Why bingo works as a Story format
A Story bingo card is an old format repurposed for the way people actually watch Stories. It works because it gives viewers a reason to stop scrolling - the 3-second rule of a Story is to hook the eye before the thumb keeps moving, and a grid of prompts is hook-shaped. The brain reads "have I done any of these?" before it reads anything else, and by the time it answers, the viewer has already spent more than three seconds on your card.
The second reason it works is that it begs for a reshare. Every player wants to show their own result - which squares they marked, how many they got - and the only way to do that on Instagram is to screenshot your card and post the marked-up version to their own Story, tagging you. Ten viewers who reshare beat a hundred viewers who just watch.
Getting fields right
The single biggest mistake in Story bingo is fields that are too generic. "Drank coffee" applies to everyone and marks nothing. "Drank a pumpkin spice latte before October" is a specific claim that splits your audience into marked and not-marked, and the marked ones feel seen.

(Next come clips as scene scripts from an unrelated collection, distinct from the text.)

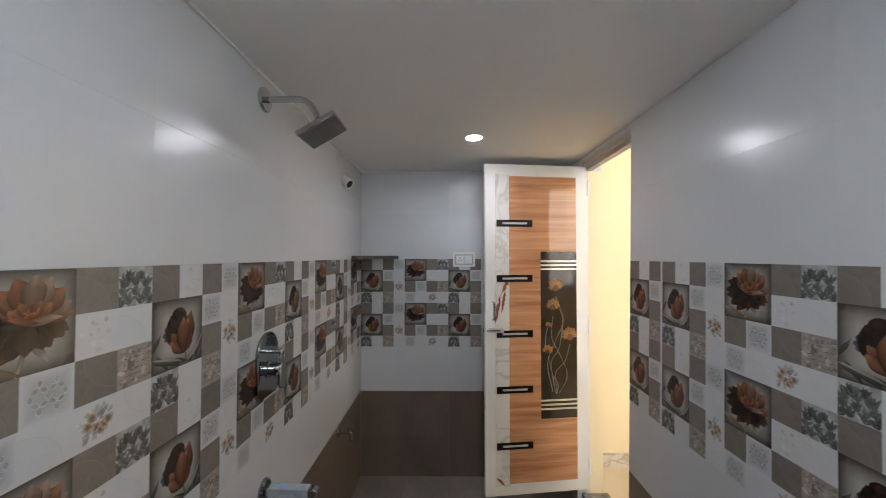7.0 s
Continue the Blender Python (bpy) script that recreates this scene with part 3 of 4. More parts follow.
corner_shelf(pose(W - 0.001, 0.001, 1.512, 0, 0, 90), 0.262, 0.258, "dark granite corner shelf beside the shower")
corner_shelf(pose(W - 0.001, L - 0.001, 1.508, 0, 0, 180), 0.325, 0.20, "dark granite corner shelf above the toilet")

# ---- shower fittings on the east wall ----
shower = thing("shower", (W, 1.332, 2.026), "chrome wall shower with a square rain head", "shower")
part("flange", turned(((0.040, 0.0), (0.040, -0.004), (0.034, -0.009), (0.012, -0.011), (0.0001, -0.011)), "x", 32), CHROME, shower, "round chrome flange", True)
part("arm", tube([(-0.005, 0, 0), (-0.06, 0, 0.002), (-0.118, 0, 0.001), (-0.146, 0, -0.012), (-0.165, 0, -0.038), (-0.176, 0, -0.062)], 0.0105, 14), CHROME, shower, "bent chrome arm", True)
tilt = pose(-0.190, -0.002, -0.099, 0, 30, 0)
hd = part("shower_head", box(-0.069, 0.069, -0.069, 0.069, -0.009, 0.009, 0.004), CHROME, shower, "square chrome rain head")
hd.matrix_basis = tilt
part("spray_face", box(-0.065, 0.065, -0.065, 0.065, -0.0115, -0.0085, 0.001), RUBBER, hd, "grey nozzle face")
nozzle = turned(((0.0022, -0.0112), (0.0015, -0.0132), (0.0001, -0.0132)), "z", 6)
first = None
for i in range(8):
    for j in range(8):
        if first is None:
            first = part("nozzle", nozzle, RUBBER, hd)
            ob = first
        else:
            ob = new("nozzle", first.data)
            ob.parent = hd
        ob.matrix_basis = pose(-0.056 + 0.016 * i, -0.056 + 0.016 * j, 0)
part("ball_joint", turned(((0.010, 0.010), (0.017, 0.012), (0.017, 0.024), (0.013, 0.034), (0.006, 0.038)), "z", 18), CHROME, hd, "chrome swivel", True)

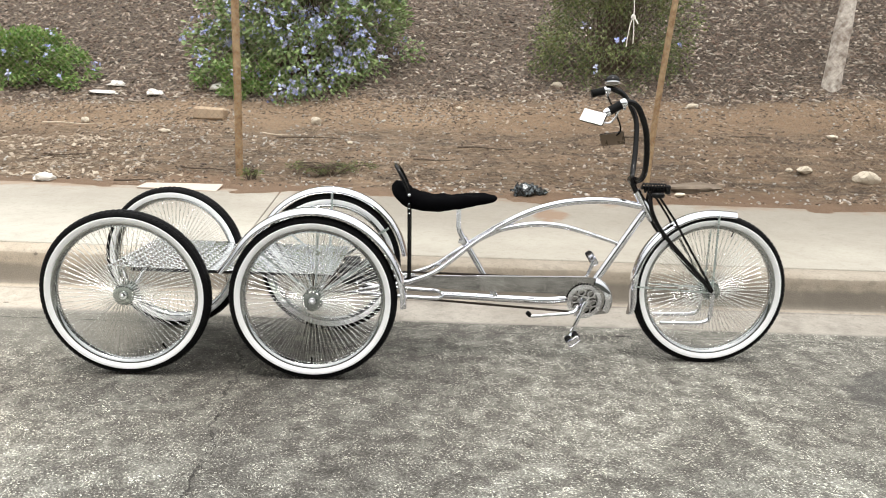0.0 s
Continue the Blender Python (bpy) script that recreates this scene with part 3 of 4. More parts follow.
SPOKES = {(s, l): spoke(s, l) for s in (-1, 1) for l in (-1, 1)}
SPOKE_MESH = {key: s.mesh("spoke", SPOKE, 180) for key, s in SPOKES.items()}
RING = Geo()
PLACES = []
for i in range(144):
    side = 1 if i % 2 else -1
    lean = 1 if (i // 2) % 2 else -1
    PLACES.append((side, lean, Matrix.Rotation(2 * math.pi * i / 144, 4, "Y")))
    RING.add(SPOKES[side, lean].v, SPOKES[side, lean].f, PLACES[-1][2])
RING_MESH = RING.mesh("spokes", SPOKE, 180)
g = Geo().add(*tube([(0, 0, 0), (0, 0, 0.004), (0, 0, 0.018)], [0.0048, 0.0036, 0.0034], 10)).add(*tube([(0, 0, 0.015), (0, 0, 0.026)], 0.0046, 10))
CAP_MESH = g.mesh("valve", BLACK)
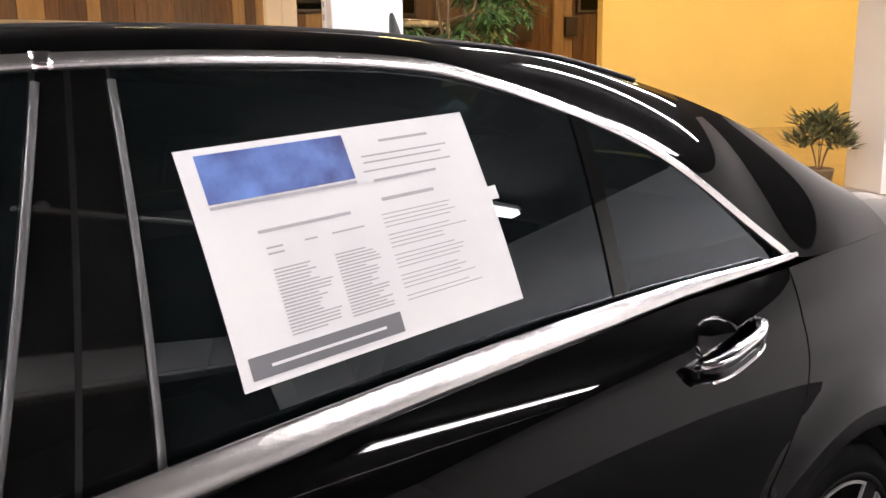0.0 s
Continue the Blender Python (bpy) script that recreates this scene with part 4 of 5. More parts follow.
def build_wheel(at, spin, face=-1):
    """A wheel whose face looks along -y of its own frame."""
    w = new("wheel")
    w.parent = sedan
    w["label"] = "black alloy wheel with five machined-edge spokes"
    w.matrix_basis = at @ pose(0, 0, 0, 0, spin, 0)
    R, RIM = 0.338, 0.274
    tyre = [(RIM - 0.004, -0.005), (RIM + 0.010, -0.012), (RIM + 0.028, -0.016), (R - 0.030, -0.012), (R - 0.012, -0.002), (R - 0.004, 0.012), (R, 0.035), (R, 0.20), (R - 0.006, 0.222), (R - 0.03, 0.238), (RIM, 0.235)]
    t = part("tyre", lathe(tyre, 90), RUBBER, w, "black low-profile tyre", True)
    blocks = []
    for k in range(72):
        a = 2 * np.pi * k / 72
        c, s = np.cos(a), np.sin(a)
        bm = box((-0.011, 0.0, -0.003), (0.011, 0.05, 0.004), 0.001, 1)
        bmesh.ops.transform(bm, matrix=Matrix.Translation((R * c * 0.998, 0.012, R * s * 0.998)) @ Matrix.Rotation(-a + math.pi / 2, 4, "Y"), verts=bm.verts)
        blocks.append(bm)
    tagged(part("tread", joined(*blocks), RUBBER, t), kind="stuff")
    rim = [(RIM + 0.004, -0.012), (RIM, -0.014), (RIM - 0.006, -0.010), (RIM - 0.010, 0.002), (RIM - 0.018, 0.02), (RIM - 0.03, 0.05), (RIM - 0.035, 0.22)]
    part("rim", lathe(rim, 80), RIM_BLACK, w, "", True)
    part("rim_back", lathe([(RIM - 0.034, 0.12), (0.16, 0.13), (0.0, 0.13)], 48), BLACK_TRIM, w, "", True)
    part("brake_disc", lathe([(0.175, 0.10), (0.175, 0.088), (0.09, 0.086), (0.0, 0.085)], 48), IRON, w, "", True)
    # five windows, each edged by a bright machined line: two tapering flanks and an outer arc
    for k in range(5):
        mid = math.pi / 2 + 2 * math.pi * k / 5 + math.pi / 5
        half = math.radians(28.5)
        r0 = RIM - 0.013
        d, tgt = np.array([math.cos(mid), math.sin(mid)]), np.array([-math.sin(mid), math.cos(mid)])
        e = part("window_edge", edge_arc(r0, 0.006, mid - half, mid + half), RIM_FACE, w, "bright machined edge of a wheel opening")
        for sg in (-1, 1):
            a0 = d * 0.064 + tgt * sg * 0.011
            a1 = np.array([math.cos(mid + sg * half), math.sin(mid + sg * half)]) * r0
            run = (a1 - a0) / np.linalg.norm(a1 - a0)
            nm = np.array([-run[1], run[0]])
            nm *= np.sign((d * 0.16 - a0) @ nm)
            q = [a0, a0 + run * 0.05, a1, a1 + nm * 0.0055, a0 + run * 0.06 + nm * 0.0105, a0 + run * 0.018 + nm * 0.0165]
            q = q if sg > 0 else q[::-1]
            part("spoke_edge", prism(q, -0.006, -0.0105), RIM_FACE, e, "bright machined spoke edge")
        b = d * 0.098
        part("wheel_bolt", cyl((b[0], 0.03, b[1]), (b[0], 0.0, b[1]), 0.008, 0.007, 10), CHROME, e)
    # black spokes between the windows
    for k in range(5):
        a = math.pi / 2 + 2 * math.pi * k / 5
        d, tgt = np.array([math.cos(a), math.sin(a)]), np.array([-math.sin(a), math.cos(a)])
        o = [d * 0.03 + tgt * 0.024, d * 0.03 - tgt * 0.024, d * (RIM - 0.004) - tgt * 0.026, d * (RIM - 0.004) + tgt * 0.026]
        v, f = prism(o[::-1], 0.03, -0.007)
        part("spoke", (v, f), RIM_BLACK, w, "gloss black spoke")
    part("hub_cap", lathe([(0.036, 0.0), (0.036, -0.012), (0.031, -0.016), (0.0, -0.018)], 32), RIM_BLACK, w, "", True)
    part("hub_ring", lathe([(0.033, -0.0135), (0.030, -0.0185), (0.026, -0.0175)], 32), CHROME, w, "", True)
    return w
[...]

Specific beats universal every time.
The second mistake is fields that are too private. "Sent a risky text last night" is funny to read but nobody wants to admit to it on their Story. Aim for prompts that are observable but low-stakes - habits, small confessions, things that the audience can reshare without outing themselves.
Mix the 9, 16 or 25 fields across a range of hit rates: a couple that almost everyone will mark (drives engagement - "oh I've done that"), a couple that almost nobody will mark (drives curiosity - "wait, who would actually..."), and the rest in the middle. An all-easy card has no bingo winners; an all-hard card has no filled squares at all.

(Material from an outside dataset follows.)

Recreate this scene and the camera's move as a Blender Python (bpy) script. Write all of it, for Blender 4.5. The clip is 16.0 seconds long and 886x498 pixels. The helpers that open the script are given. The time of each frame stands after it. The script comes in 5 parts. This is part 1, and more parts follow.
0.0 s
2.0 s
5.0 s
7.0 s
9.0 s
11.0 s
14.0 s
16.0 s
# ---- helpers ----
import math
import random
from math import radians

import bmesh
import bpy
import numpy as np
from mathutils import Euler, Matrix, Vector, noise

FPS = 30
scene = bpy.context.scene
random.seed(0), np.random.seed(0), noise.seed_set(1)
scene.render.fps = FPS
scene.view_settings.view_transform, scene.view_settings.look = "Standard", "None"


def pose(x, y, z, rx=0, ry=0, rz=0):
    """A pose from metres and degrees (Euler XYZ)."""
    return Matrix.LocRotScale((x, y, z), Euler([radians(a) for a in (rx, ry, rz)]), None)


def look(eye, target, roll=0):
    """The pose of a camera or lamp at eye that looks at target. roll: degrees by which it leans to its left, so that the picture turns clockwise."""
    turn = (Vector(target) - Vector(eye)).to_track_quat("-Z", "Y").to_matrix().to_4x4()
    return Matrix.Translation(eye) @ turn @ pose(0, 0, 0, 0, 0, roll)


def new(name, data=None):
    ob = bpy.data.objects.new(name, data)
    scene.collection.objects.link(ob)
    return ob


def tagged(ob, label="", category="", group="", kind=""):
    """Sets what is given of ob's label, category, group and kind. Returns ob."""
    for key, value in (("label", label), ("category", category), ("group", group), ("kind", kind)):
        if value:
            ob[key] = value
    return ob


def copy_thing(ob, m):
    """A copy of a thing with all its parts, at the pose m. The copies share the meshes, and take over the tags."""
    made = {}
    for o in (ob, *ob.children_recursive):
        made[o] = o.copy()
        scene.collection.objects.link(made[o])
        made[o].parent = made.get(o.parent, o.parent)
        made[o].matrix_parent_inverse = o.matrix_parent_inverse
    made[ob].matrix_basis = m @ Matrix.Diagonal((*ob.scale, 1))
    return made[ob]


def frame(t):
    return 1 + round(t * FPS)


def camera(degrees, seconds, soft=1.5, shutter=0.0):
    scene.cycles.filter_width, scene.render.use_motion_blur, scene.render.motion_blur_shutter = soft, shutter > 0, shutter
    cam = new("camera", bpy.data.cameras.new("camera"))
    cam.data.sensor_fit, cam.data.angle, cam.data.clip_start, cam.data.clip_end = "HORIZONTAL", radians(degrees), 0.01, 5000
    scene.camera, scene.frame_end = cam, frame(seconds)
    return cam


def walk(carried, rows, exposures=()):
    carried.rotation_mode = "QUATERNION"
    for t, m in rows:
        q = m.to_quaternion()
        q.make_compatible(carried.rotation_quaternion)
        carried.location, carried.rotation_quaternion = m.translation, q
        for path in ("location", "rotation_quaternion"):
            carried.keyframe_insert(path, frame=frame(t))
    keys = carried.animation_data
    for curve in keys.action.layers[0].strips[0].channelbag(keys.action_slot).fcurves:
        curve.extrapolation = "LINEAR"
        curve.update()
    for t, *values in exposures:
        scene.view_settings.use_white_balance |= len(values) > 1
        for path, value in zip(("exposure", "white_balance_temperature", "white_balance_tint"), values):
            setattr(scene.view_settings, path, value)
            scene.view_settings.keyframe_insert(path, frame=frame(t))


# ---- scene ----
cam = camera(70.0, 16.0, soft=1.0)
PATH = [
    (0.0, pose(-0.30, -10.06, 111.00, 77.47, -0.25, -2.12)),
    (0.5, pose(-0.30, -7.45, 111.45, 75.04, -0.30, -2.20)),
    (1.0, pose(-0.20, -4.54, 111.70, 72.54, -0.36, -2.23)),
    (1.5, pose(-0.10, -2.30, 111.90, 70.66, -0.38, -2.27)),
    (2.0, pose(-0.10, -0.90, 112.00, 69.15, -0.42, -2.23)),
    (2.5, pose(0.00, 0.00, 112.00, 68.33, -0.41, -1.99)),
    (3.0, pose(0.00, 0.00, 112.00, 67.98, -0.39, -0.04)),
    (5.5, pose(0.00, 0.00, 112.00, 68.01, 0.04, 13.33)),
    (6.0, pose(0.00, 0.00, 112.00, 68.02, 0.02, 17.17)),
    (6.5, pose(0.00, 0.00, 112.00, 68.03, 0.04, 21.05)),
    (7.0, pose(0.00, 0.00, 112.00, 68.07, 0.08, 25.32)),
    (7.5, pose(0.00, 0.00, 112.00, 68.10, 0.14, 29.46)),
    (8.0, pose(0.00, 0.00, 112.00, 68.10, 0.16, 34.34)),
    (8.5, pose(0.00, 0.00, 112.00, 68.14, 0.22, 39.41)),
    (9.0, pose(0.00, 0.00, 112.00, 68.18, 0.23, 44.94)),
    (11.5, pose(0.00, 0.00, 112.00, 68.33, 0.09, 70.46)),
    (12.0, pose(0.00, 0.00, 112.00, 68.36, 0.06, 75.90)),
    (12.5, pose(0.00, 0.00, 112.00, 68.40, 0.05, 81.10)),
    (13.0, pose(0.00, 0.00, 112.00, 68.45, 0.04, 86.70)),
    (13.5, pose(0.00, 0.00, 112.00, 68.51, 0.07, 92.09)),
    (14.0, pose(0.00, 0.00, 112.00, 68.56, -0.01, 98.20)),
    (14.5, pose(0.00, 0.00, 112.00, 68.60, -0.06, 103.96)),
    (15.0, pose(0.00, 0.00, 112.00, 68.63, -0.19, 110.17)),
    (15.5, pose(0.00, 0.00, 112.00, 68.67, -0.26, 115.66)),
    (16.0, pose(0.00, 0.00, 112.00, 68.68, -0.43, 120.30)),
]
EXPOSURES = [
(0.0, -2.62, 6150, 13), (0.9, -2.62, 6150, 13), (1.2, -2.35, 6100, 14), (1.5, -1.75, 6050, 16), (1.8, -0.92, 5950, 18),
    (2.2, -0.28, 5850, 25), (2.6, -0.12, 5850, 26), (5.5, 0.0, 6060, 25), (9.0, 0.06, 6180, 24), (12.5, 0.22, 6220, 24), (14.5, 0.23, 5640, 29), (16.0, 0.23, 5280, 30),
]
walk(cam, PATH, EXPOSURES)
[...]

Why the free space is there
The free square in the middle isn't a decoration - it's a conversion trick borrowed from loyalty card design. A coffee shop's "buy ten get one free" card with one stamp already printed on it gets completed at a noticeably higher rate than an empty card with the same ten-stamp target. The free square does the same thing: by pre-filling one cell, you tell viewers they've already started, and "already started" is a much stronger motivator than "about to start."
It's also a traditional bingo convention, so it's what players expect to see. Flip the toggle off if your card works better without it, but the default is on for a reason.
How the Story post actually works
Post the exported PNG as a normal Story from your camera roll. Add a "Tag a friend who's marked more than 15!" text overlay, an @mention sticker with your own handle so reshares link back to you, and publish. Viewers tap to screenshot, open the screenshot in their photo editor or in Instagram's own Story composer, and annotate the squares they've marked - emoji stickers, the pen tool, or a simple coloured dot all work. The reshare tags you.
The one thing to avoid: don't post a second identical bingo card within 24 hours. The format relies on reshares, and reshares take hours to trickle in. Let the first card ride for a full day before posting another one.